The analog in LLM systems: prompt template drift. The model is evaluated with one prompt format; production gradually drifts to a different format through undocumented changes. The semantic content is similar but the token distribution shifts enough to degrade performance. This is a solved problem in mature recommendation infrastructure and a largely unsolved one in most LLM deployment setups. The teams building production ML serving infrastructure — like Shaped — carry this institutional knowledge.

Embedding index management at scale

ANN retrieval over dense embeddings requires maintaining a searchable index that stays current as the item corpus changes. A content platform with a large item catalog adds new items continuously; the embedding index has to be updated to include them. Rebuilding the entire index on each update is computationally expensive and introduces serving gaps. Incremental index updates are fast but degrade retrieval quality over time as the index structure becomes fragmented.

The production pattern: a hot path that handles new items through a "fresh" index bucket with brute-force or smaller-scale ANN, combined with a background rebuild of the main index on a cadence (daily, weekly) that keeps the main index well-structured. Retrieval at serving time combines results from both buckets. The quality tradeoff between freshness and structure is managed explicitly through bucket weighting.

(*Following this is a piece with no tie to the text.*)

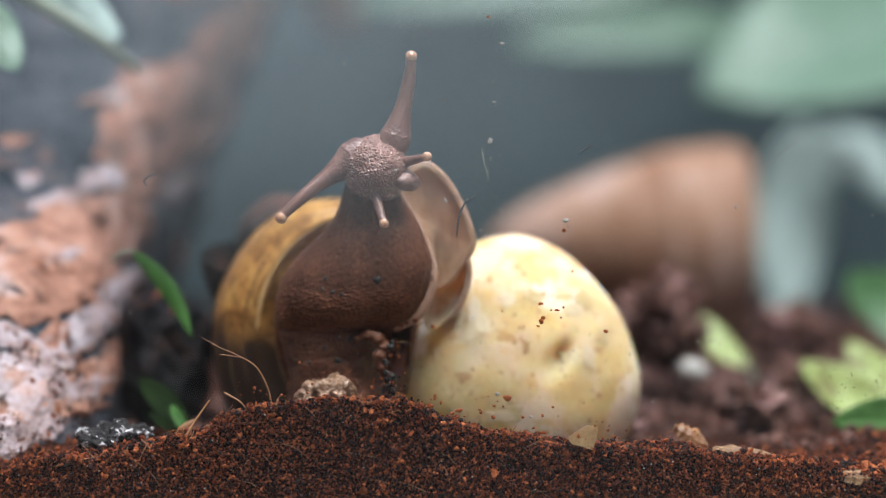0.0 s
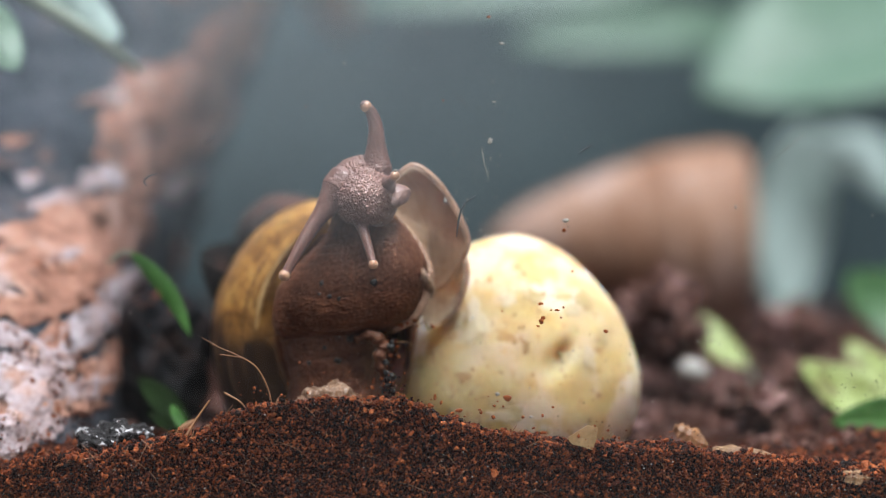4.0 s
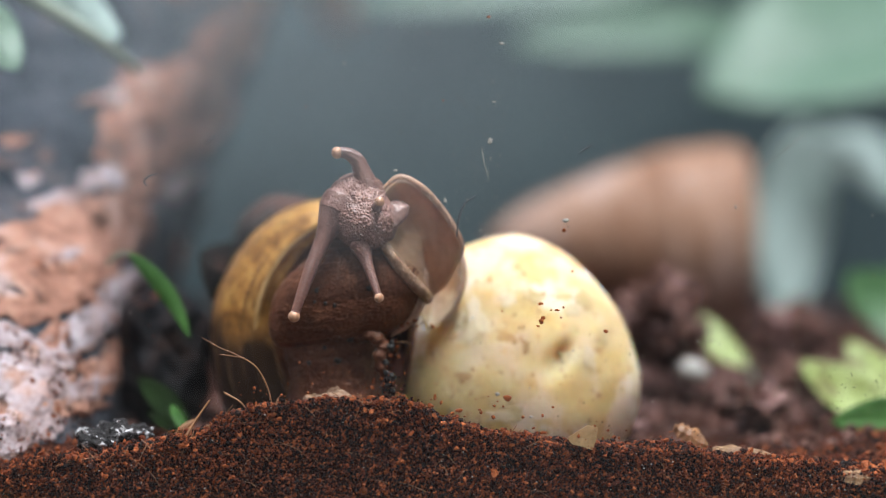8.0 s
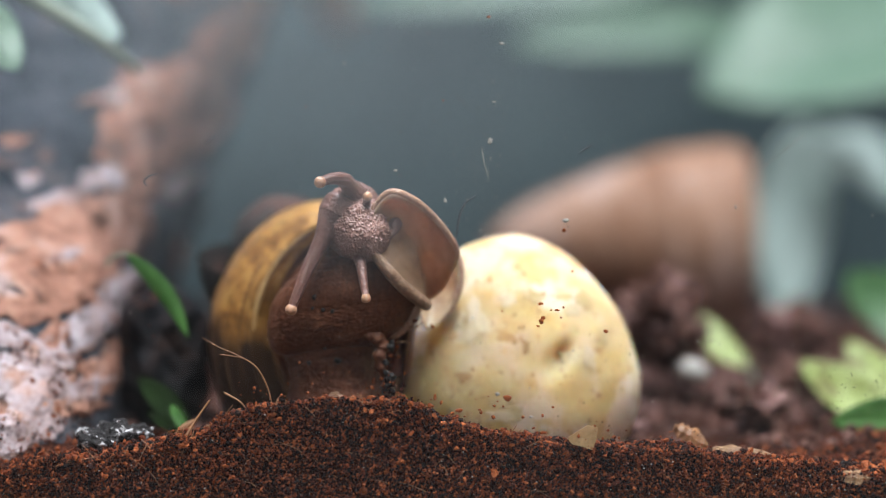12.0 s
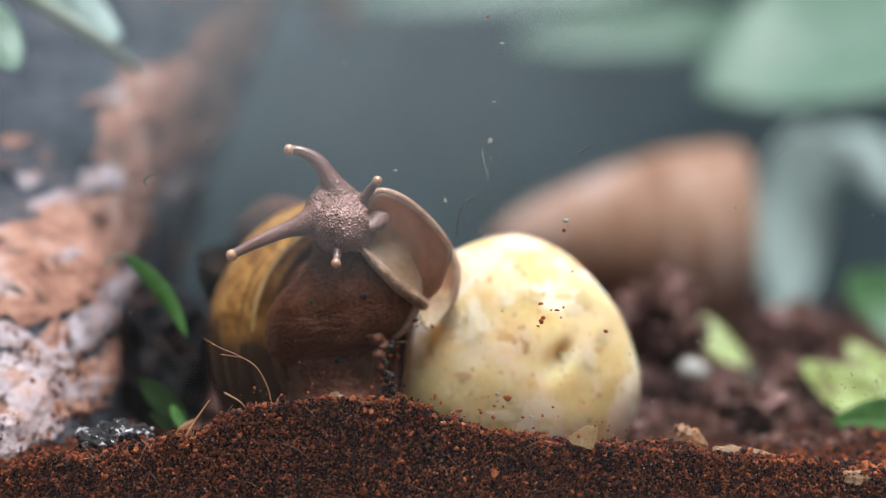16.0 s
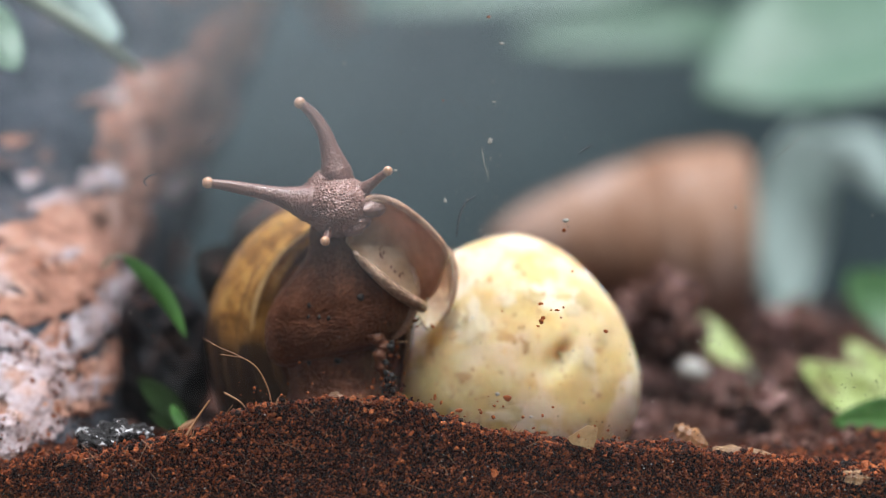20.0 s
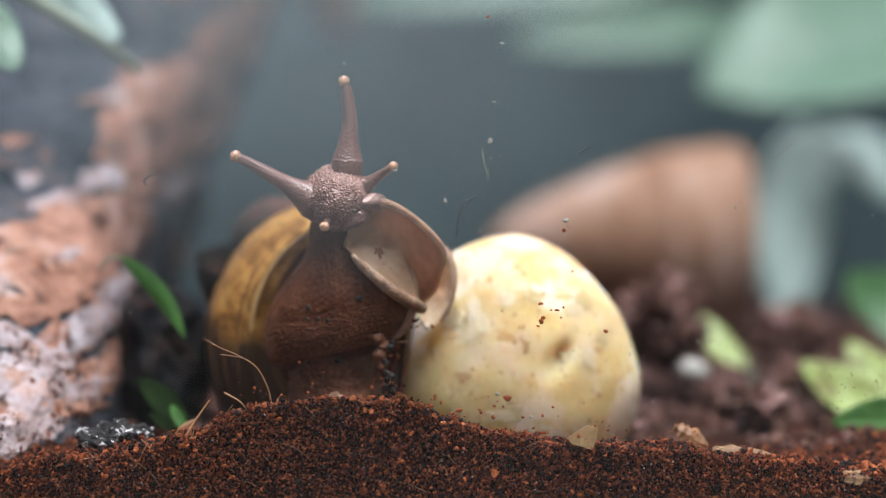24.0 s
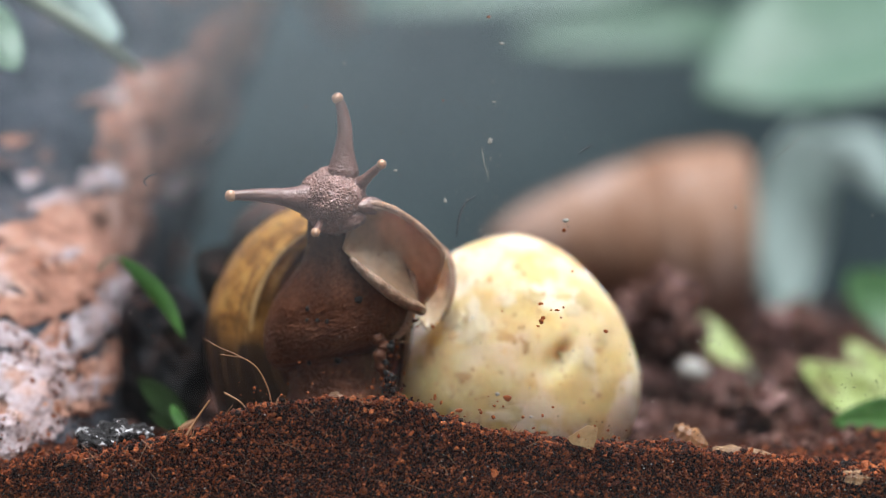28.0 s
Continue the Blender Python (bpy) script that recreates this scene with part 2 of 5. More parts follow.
def grid(rows, close_u=False, caps=False):
    """A bmesh from rows of points; close_u joins each row into a ring; caps close the first and the last ring."""
    bm = bmesh.new()
    vs = [[bm.verts.new(p) for p in r] for r in rows]
    w = len(rows[0])
    for a, b in zip(vs, vs[1:]):
        for i in range(w if close_u else w - 1):
            j = (i + 1) % w
            bm.faces.new((a[i], a[j], b[j], b[i]))
    if caps:
        bm.faces.new(list(reversed(vs[0])))
        bm.faces.new(vs[-1])
    bmesh.ops.recalc_face_normals(bm, faces=bm.faces)
    return bm


def lump(rx, ry, rz, rough=0.0, scale=200.0, seed=0.0, cuts=4, shape=None):
    """A rounded lump with radii and an uneven skin; shape may move its points."""
    bm = bmesh.new()
    bmesh.ops.create_icosphere(bm, subdivisions=cuts, radius=1.0)
    for v in bm.verts:
        p = Vector((v.co.x * rx, v.co.y * ry, v.co.z * rz))
        if rough:
            p += v.co * rough * noise.fractal(p * scale + Vector((seed, seed * 2, 0)), 0.8, 2.1, 3)
        v.co = shape(p) if shape else p
    return bm


def turned(profile, n=14):
    """A body turned round z from (radius, height) pairs, closed at both ends."""
    return grid([[(r * math.cos(a), r * math.sin(a), z) for a in np.linspace(0, 2 * math.pi, n, endpoint=False)] for r, z in profile], True, True)


def tube(points, radii, n=8):
    """A tube along points, with a radius at each."""
    pts = [Vector(p) for p in points]
    rows = []
    for i, p in enumerate(pts):
        d = (pts[min(i + 1, len(pts) - 1)] - pts[max(i - 1, 0)]).normalized()
        s = d.cross(Vector((0.13, 0.9, 0.31))).normalized()
        u = s.cross(d)
        r = radii[i] if isinstance(radii, (list, tuple)) else radii
        rows.append([p + (s * math.cos(a) + u * math.sin(a)) * r for a in np.linspace(0, 2 * math.pi, n, endpoint=False)])
    return grid(rows, True, True)


def smooth_line(points, n):
    """n points along a smooth curve through the given ones."""
    P = [Vector(p) for p in points]
    P = [2 * P[0] - P[1]] + P + [2 * P[-1] - P[-2]]
    out = []
    for k in range(n):
        f = k / (n - 1) * (len(P) - 3)
        i = min(int(f), len(P) - 4)
        t = f - i
        a, b, c, d = P[i:i + 4]
        out.append(0.5 * (2 * b + (c - a) * t + (2 * a - 5 * b + 4 * c - d) * t * t + (3 * b - a - 3 * c + d) * t ** 3))
    return out


def leaf_mesh(base, tip, width, side, sag=0.1, cup=0.15, blunt=0.8, at=None, wave=0.03, bend=0.0):
    """A leaf blade with thickness and a sunk midrib, from base to tip; side points across it."""
    base, tip = Vector(base), Vector(tip)
    o = Vector(at) if at is not None else Vector((0, 0, 0))
    d = tip - base
    L = d.length
    side = Vector(side)
    side = (side - d * side.dot(d) / L ** 2).normalized()
    nrm = side.cross(d).normalized()
    rows_a = []
    for i in range(17):
        t = i / 16
        w = width / 2 * (math.sin(math.pi * t ** blunt) ** 0.75 if 0 < t < 1 else 0) + width * 0.015
        c = base + d * t + nrm * (sag * L * math.sin(math.pi * t)) + side * (bend * L * math.sin(math.pi * t))
        ra, rb = [], []
        for j in range(-6, 7):
            s = j / 6
            lift = cup * w * (s * s) - 0.03 * width * math.exp(-(s * 6) ** 2) + wave * width * math.sin(9 * t + 3 * s) * abs(s)
            p = c + side * (w * s) + nrm * lift
            ra.append(p - o)
            rb.append(p - nrm * 0.0006 - o)
        rows_a.append(ra + rb[::-1])
    return grid(rows_a, True, True)


def spiral_shell(unit, turns=4.5, whorl=1.62, axial=1.35, high=3.0, radial=0.72):
    """A coiled shell with its apex up +z, its last whorl open at the mouth."""
    k = math.log(whorl) / (2 * math.pi)
    n = int(turns * 26)
    rows = []
    for i in range(n + 1):
        th = (i - n) / 26 * 2 * math.pi
        s = math.exp(k * th)
        c, sn = math.cos(th), math.sin(th)
        row = []
        for j in range(18):
            a = 2 * math.pi * j / 18
            rr = (radial + math.cos(a)) * s * (1 + 0.012 * math.sin(i * 2.3))
            row.append((unit * rr * c, unit * rr * sn, unit * s * (-high + axial * math.sin(a))))
        rows.append(row)
    return grid(rows, True, False)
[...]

This design pattern reappears in any system doing retrieval over frequently updated content — knowledge bases for RAG, product catalogs for e-commerce search, document stores for enterprise AI applications. The teams that have operated recommendation infrastructure at scale already know the failure modes. The tooling for index lifecycle management in the LLM ecosystem is still catching up to what recommendation infrastructure teams built out of necessity a decade earlier.

What the LLM ecosystem is still missing

Watching the current generation of LLM serving infrastructure mature, a few gaps stand out relative to what production recommendation systems solved years ago.

Serving observability is underdeveloped. Recommendation systems have detailed telemetry on every serving event — which features were used, what the model scored, what was returned, what the user did afterward. This telemetry feeds continuous retraining pipelines and quality monitoring. LLM serving systems typically have request latency and error rate monitoring, but limited instrumentation of what actually happened inside the request: which retrieved documents were most influential, what context was used, where the token budget was spent.

Request-level quality signals are absent. Recommendation systems tie serving events to downstream behavioral signals (click, dwell time, conversion) and use these to evaluate and retrain. LLM serving systems have almost no production quality signal: the model either responded or it errored. Building the feedback loop from user behavior to model quality evaluation is genuinely hard for open-ended generation, but it's not an impossibility — and the teams that build it will have a durable advantage over those that rely on benchmark performance alone.

We're not saying recommendation infrastructure is a blueprint for LLM serving. The architectures are different and the problems aren't identical. But the discipline — close observation of serving behavior, tight feedback loops, explicit management of the training-serving boundary — transfers directly, and teams that carry it tend to build better systems faster than those that don't.